K33 Research says Bitcoin traders are currently positioned in an unusually defensive way, which may be reducing the likelihood of the sharp, leverage-driven breakdowns seen in earlier bear markets.
Bitcoin BTC $77,190.69 recently failed to break above its key moving average near $83,000, a move that has revived concerns about a potential deeper correction.
However, in a Tuesday report, K33 argued that the current cycle is unfolding differently from the 2014, 2018, and 2022 downturns, when similar technical rejections often preceded steep selloffs.
In those previous cycles, Bitcoin typically rallied back toward the 200-day moving average before quickly reversing lower as leverage rebuilt and bullish positioning became overcrowded, ultimately triggering forced liquidations.

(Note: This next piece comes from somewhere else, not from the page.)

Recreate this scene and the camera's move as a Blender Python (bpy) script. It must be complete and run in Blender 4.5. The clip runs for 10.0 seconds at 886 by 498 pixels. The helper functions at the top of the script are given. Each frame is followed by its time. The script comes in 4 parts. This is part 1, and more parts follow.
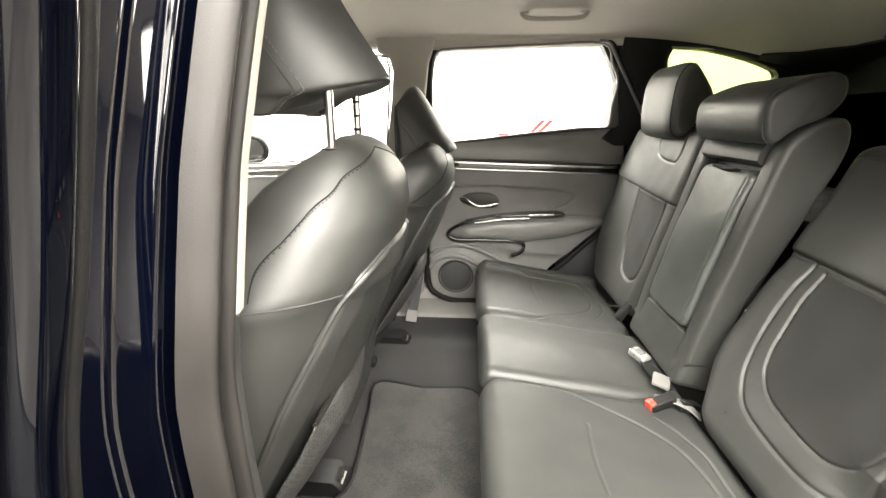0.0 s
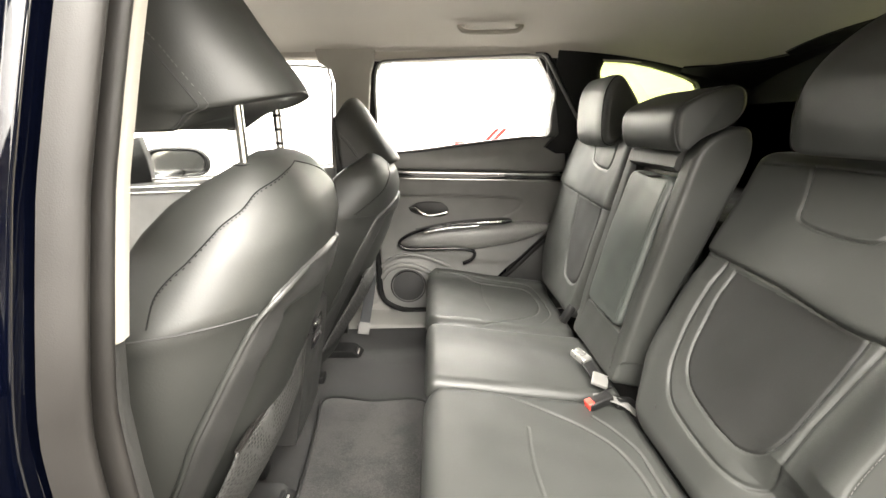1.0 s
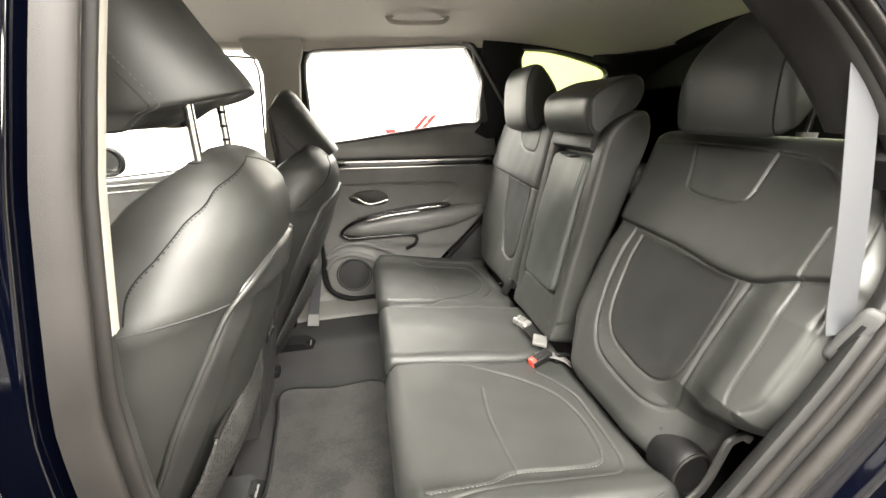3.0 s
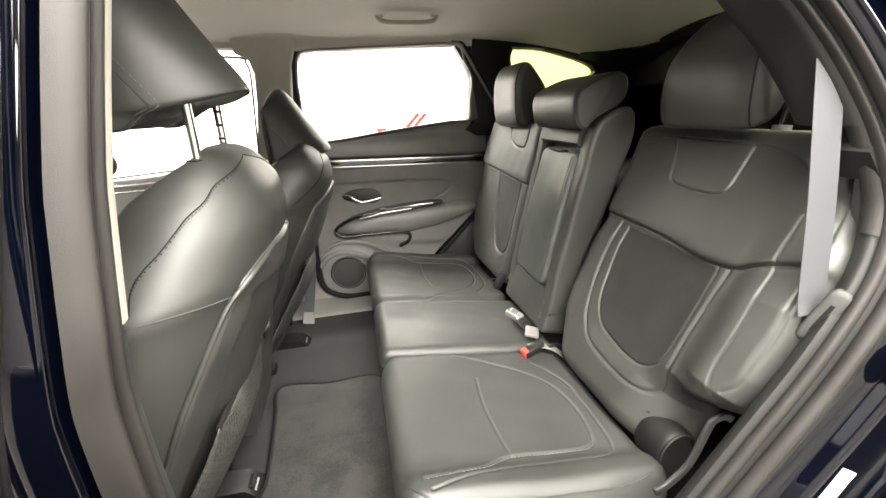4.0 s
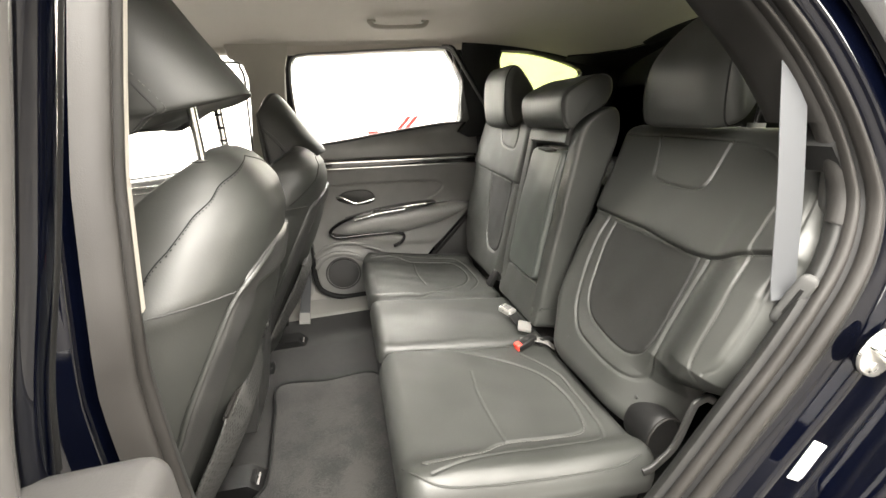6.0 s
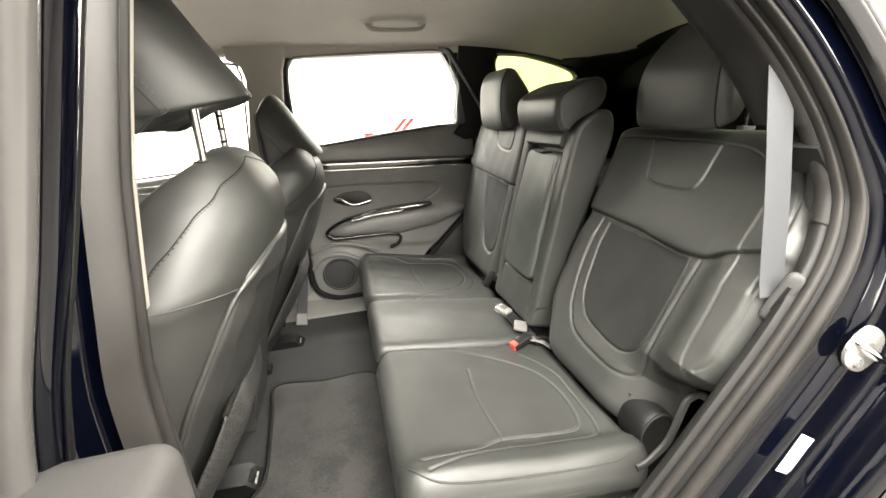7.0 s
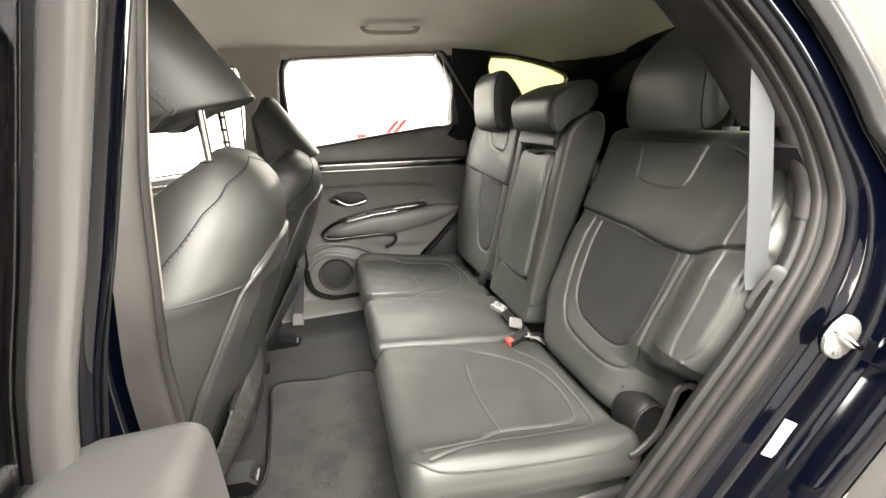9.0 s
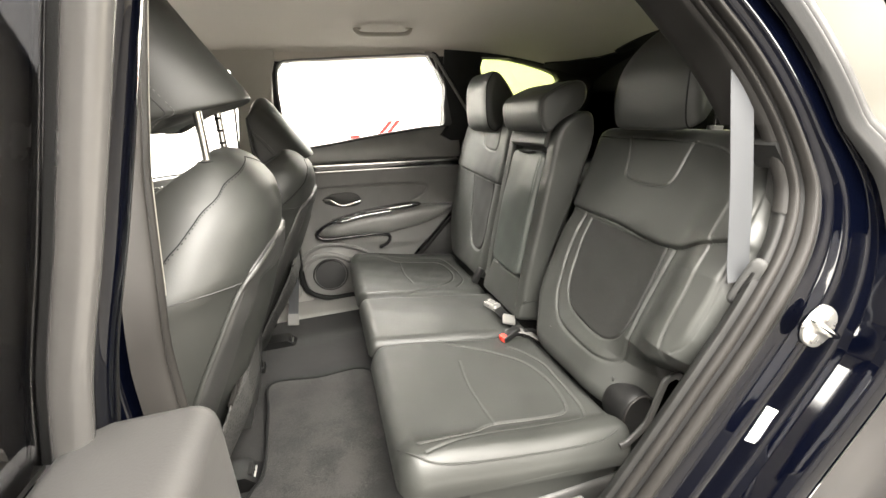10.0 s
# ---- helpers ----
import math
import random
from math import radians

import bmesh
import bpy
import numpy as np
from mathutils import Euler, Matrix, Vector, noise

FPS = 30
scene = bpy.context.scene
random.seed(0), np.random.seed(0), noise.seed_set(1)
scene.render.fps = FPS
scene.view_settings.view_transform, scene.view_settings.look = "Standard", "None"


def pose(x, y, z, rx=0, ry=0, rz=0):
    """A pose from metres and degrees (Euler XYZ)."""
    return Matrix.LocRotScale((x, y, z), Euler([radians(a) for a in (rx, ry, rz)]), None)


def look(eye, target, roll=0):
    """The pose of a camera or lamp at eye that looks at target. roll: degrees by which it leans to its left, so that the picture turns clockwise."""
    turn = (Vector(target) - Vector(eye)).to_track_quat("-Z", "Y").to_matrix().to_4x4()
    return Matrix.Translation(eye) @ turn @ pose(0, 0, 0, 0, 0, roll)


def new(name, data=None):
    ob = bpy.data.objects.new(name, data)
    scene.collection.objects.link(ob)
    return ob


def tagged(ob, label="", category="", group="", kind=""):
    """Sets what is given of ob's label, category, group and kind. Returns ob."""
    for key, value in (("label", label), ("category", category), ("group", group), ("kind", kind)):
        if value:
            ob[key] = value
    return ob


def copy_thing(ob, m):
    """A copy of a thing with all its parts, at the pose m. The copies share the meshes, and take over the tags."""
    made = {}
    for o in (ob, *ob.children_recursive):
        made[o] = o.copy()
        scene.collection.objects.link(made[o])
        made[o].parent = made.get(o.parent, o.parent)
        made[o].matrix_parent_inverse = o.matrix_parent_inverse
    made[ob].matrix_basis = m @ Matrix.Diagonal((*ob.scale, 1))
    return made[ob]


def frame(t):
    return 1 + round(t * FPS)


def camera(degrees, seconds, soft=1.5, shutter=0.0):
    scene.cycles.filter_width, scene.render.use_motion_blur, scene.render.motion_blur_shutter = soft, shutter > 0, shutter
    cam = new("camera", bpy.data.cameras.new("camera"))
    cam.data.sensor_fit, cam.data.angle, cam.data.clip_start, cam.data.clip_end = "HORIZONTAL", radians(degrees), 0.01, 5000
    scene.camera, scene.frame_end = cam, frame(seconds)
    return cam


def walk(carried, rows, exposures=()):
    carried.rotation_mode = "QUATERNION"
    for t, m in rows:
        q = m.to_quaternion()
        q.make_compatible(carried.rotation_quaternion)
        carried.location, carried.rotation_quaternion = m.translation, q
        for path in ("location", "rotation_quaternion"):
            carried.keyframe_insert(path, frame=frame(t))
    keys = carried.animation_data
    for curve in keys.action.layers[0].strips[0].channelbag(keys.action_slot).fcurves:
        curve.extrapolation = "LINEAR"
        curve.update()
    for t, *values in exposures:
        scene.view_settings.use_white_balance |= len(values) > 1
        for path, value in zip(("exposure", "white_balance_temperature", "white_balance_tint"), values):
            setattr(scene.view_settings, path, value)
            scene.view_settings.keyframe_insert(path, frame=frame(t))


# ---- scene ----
cam = camera(95.4, 10.0)
PATH = [
    (0, (0.195, -1.008, 1.234), (0.07, 0.891, 0.619), -0.1),
    (0.5, (0.242, -0.998, 1.238), (0.182, 0.916, 0.661), -0.4),
    (1, (0.257, -1.006, 1.24), (0.304, 0.908, 0.661), -0.6),
    (1.5, (0.253, -1.016, 1.245), (0.412, 0.886, 0.648), -1),
    (2, (0.245, -1.034, 1.247), (0.499, 0.851, 0.628), -1.3),
    (2.5, (0.233, -1.052, 1.25), (0.548, 0.818, 0.614), -1.7),
    (4, (0.221, -1.094, 1.247), (0.604, 0.758, 0.594), -2.7),
    (4.5, (0.219, -1.101, 1.249), (0.612, 0.748, 0.595), -3),
    (5, (0.216, -1.109, 1.248), (0.619, 0.739, 0.597), -3.1),
    (5.5, (0.212, -1.118, 1.246), (0.623, 0.729, 0.598), -3.2),
    (7, (0.203, -1.139, 1.245), (0.644, 0.705, 0.61), -3),
    (7.5, (0.199, -1.142, 1.246), (0.649, 0.701, 0.612), -3),
    (8, (0.194, -1.147, 1.244), (0.651, 0.694, 0.613), -3),
    (8.5, (0.189, -1.152, 1.245), (0.656, 0.688, 0.615), -3),
    (9, (0.185, -1.159, 1.245), (0.664, 0.678, 0.615), -3),
    (9.5, (0.184, -1.169, 1.245), (0.676, 0.665, 0.617), -3.1),
    (10, (0.18, -1.178, 1.244), (0.688, 0.651, 0.616), -3.2),
]
walk(cam, [(t, look(eye, target, roll)) for t, eye, target, roll in PATH], [(0, 0.36), (1, 0.42), (2, 0.32), (3, 0.20), (4.5, 0.10), (10, 0.09)])
scene.view_settings.exposure = 0.0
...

K33 says that dynamic has not appeared in the current market.
“The current slow grind has not produced such a dynamic,” wrote K33 head of research Vetle Lunde, noting that derivatives data instead reflects “uniquely pessimistic sentiment.”
One key signal is Bitcoin’s funding rate, which has remained negative for 81 consecutive days on a 30-day average basis. This is nearing record levels and indicates traders have consistently maintained bearish positioning even during rebounds from February lows around $60,000.
CME Bitcoin futures also show caution, with annualized basis recently falling below 2.5%, a level typically associated with subdued risk appetite.
Despite this defensive positioning, K33 warned that risks remain. Open interest in Bitcoin derivatives is still elevated, raising the potential for sharp volatility if market conditions deteriorate. At the same time, U.S. spot Bitcoin ETFs have recorded $1.6 billion in outflows over five days as prices approached the $83,000 level — close to the average cost basis of many ETF investors.
K33 noted that historically, investors tend to sell more aggressively when prices rebound toward breakeven after extended declines, suggesting that similar behavior may be emerging again.
Even so, the firm said its internal indicators resemble stronger market phases such as the March–April 2025 rally, when Bitcoin bottomed during tariff-related market stress before surging to new highs, rather than typical bear market recovery rallies.
K33 continues to believe that Bitcoin’s February decline toward $60,000 likely marked the largest drawdown of the current cycle.
“The less aggressive bull market of 2025 sets the stage for a more moderate bear market in 2026,” Lunde wrote, adding that K33’s base case is that $60,000 represents the cycle’s maximum downside level.